そこで、一時期ネットを賑わせていた「非モテ男性」とか「弱者男性」という言葉を私はふと思い出しました。男性の抱える苦しみを「非モテ」とか「弱者」とかいうふわっとした雑なくくりで表現していて、正直よくわからないというか、もっとはっきり男性の「感情」を言語化して説明してほしいなというのが私の正直な感想です。


この非モテとか弱者男性とかっていう概念は昔からあったようで、昔アメリカで「シャイマン・シンドローム」という本が出たらしいんですよ。ブライアン・ギルマーティンさんという方が書いた本だそうです。

古い本だから、読んだらゲンナリしそうだなって思って、私は未読です。Amazonに書いてある説明欄を見ますと「「弱い男」は相手にされず、「結婚できない」男性が急増している現代。女の子に話しかけたくても、なかなかうまくできない……。本書は、そんなシャイマンたちの現実を明らかにし」とあって、もう~、ゲンナリ。日本では1994年に出版されたみたいですね。

シャイなのはダメ、女を口説けない男はダメ的な発想なのは、ちょっと好きになれそうもないなあ……。無理して女を口説かなくても良くないですか。同性の友達と仲良くしてれば良くないですか。というか、恋愛や結婚しないと自分は救われないと思っている人は、恋愛や結婚しても本質的には救われないと思うんですよ(個人の感想です)。一時的な気分の高揚や幸福感はあるでしょうが、あくまでも一時的だと思う。「彼女がいないから不幸→彼女がいるのに不幸→彼女が悪いんだ」になるだけです。そういう人を救うのは、恋愛以外の別の何かだと思う。個人の感想です!

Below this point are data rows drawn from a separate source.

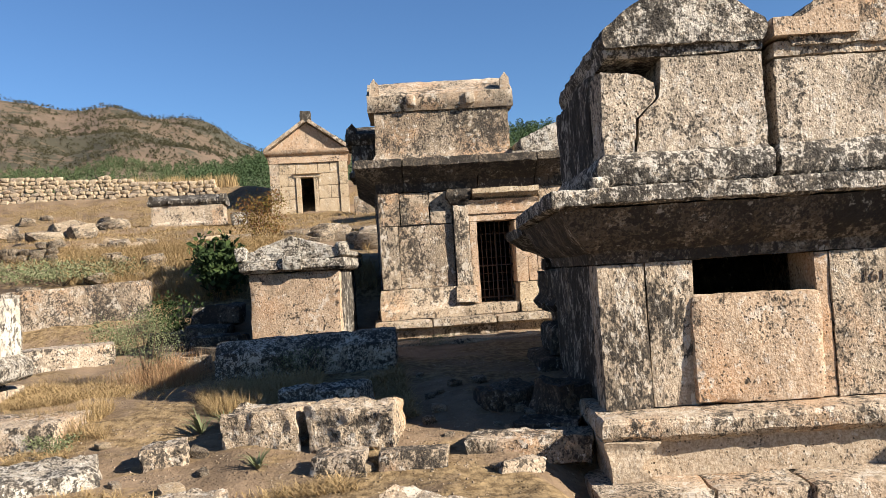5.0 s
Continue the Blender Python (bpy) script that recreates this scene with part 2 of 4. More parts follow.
# ---- geometry helpers ----
def vnoise(p, seed=0):
    """Smooth value noise, -1 to 1, for an array of points."""
    p = np.asarray(p, float)
    i = np.floor(p).astype(np.int64)
    f = p - i
    f = f * f * (3 - 2 * f)
    out = np.zeros(len(p))
    for dx in (0, 1):
        for dy in (0, 1):
            for dz in (0, 1):
                h = (i[:, 0] + dx) * 73856093 ^ (i[:, 1] + dy) * 19349663 ^ (i[:, 2] + dz) * 83492791 ^ (seed * 2654435761 & 0x7FFFFFFF)
                h = (h ^ (h >> 13)) * 1274126177 & 0x7FFFFFFF
                h = (h ^ (h >> 16)) & 0xFFFF
                w = (f[:, 0] if dx else 1 - f[:, 0]) * (f[:, 1] if dy else 1 - f[:, 1]) * (f[:, 2] if dz else 1 - f[:, 2])
                out += w * (h / 32767.5 - 1)
    return out


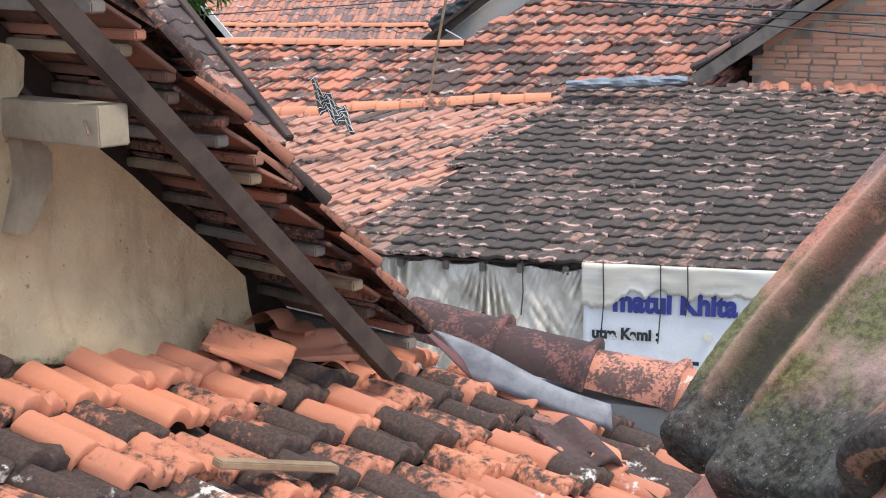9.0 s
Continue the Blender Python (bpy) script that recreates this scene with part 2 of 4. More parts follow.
def tile_roof(owner, slope, w, step_v, u0, u1, v0, v1, inside, material, near=None, barrel=0.03, knob=0.0, jitter=1.0, seed=1, nx=11, ny=2, limit=300, mirror=False, stagger=0.0, thick=0.018, lean=0.0):
    """Lays tiles on a slope where inside(u, v) holds; those picked by near(u, v) are pieces of their own, the rest is joined."""
    rng = random.Random(seed)
    shapes = [tile_shape(w * 1.02, step_v * 1.16, barrel, knob, nx, ny, thick, seed=k) for k in range(3)]
    if mirror:
        shapes = [([(w - x, y, z) for x, y, z in vs], [f[::-1] for f in fs]) for vs, fs in shapes]
    span = [[(q[0] / w, q[1] / step_v) for q in vs] for vs, fs in shapes]
    shapes = [([(x + lean * y, y, z) for x, y, z in vs], fs) for vs, fs in shapes]
    meshes = [mesh_of("tile", vs, fs, material, True, uv) for (vs, fs), uv in zip(shapes, span)]
    joined_v, joined_f, joined_uv, count = [], [], [], 0
    rows, cols = int(round((v1 - v0) / step_v)), int(round((u1 - u0) / w))
    for r in range(rows):
        shift = stagger * w * (r % 2) + (lean * r * step_v) % w
        for c in range(cols):
            u, v = u0 + c * w + shift, v0 + r * step_v
            if not inside(u + w / 2, v + step_v / 2):
                continue
            k = rng.randrange(3)
            wave = 0.008 * math.sin(u * 1.7 + seed) * math.sin(v * 1.3 + 2 * seed) * jitter
            m = slope.seat(u + rng.gauss(0, 0.004) * jitter, v + rng.gauss(0, 0.006) * jitter, wave + abs(rng.gauss(0, 0.003)) * jitter, rng.gauss(0, 0.012) * jitter, rng.gauss(0, 0.01) * jitter)
            if near and count < limit and near(u, v):
                ob = new("tile", meshes[k])
                ob.parent = owner
                ob.matrix_local = owner.matrix_basis.inverted() @ m
                count += 1
            else:
                o = len(joined_v)
                joined_uv += span[k]
                joined_v += [m @ Vector(q) for q in shapes[k][0]]
                joined_f += [[i + o for i in f] for f in shapes[k][1]]
    if joined_v:
        ob = new("tiles", mesh_of("tiles", joined_v, joined_f, material, True, joined_uv))
        ob.parent = owner
        ob.matrix_parent_inverse = owner.matrix_basis.inverted()
        tagged(ob, kind="stuff")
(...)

で、ここから先は伝聞なので申しわけないんですが、ギルマーティンさんは、どうも男の子のシャイさってのは親の養育態度も関係しているのではないかという仮説を立てたらしいんですね。

日本の社会学者でラジオでお馴染みの加藤氏は、このギルマーティンさんの本を持論の中で紹介されていまして、その加藤氏は、息子のシャイさは父親の養育態度が関係しているのではないかとおっしゃっている。

この仮説が正しいのだと仮定しますと、日本の男子にコミュ強が増えているというのは、息子さんと積極的にコミュニケーションを図りながら育児をする父親が増えたということなのかなと、そんなことを思った次第です。イクメンも増えたっていいますしね。まあ、単なる推測でしかないんですが。そもそも本を読んでないくせにいい加減なこと言うなって話ですが。



さて、今現在の日本の子供たちはどんな感じなんでしょうか。過去の統計の傾向から推測するなら、さらにコミュ強男子は増えているのかもしれません。

「第5回 非行原因に関する総合的研究調査」はいつあるのかな。そろそろ実施してほしいところです。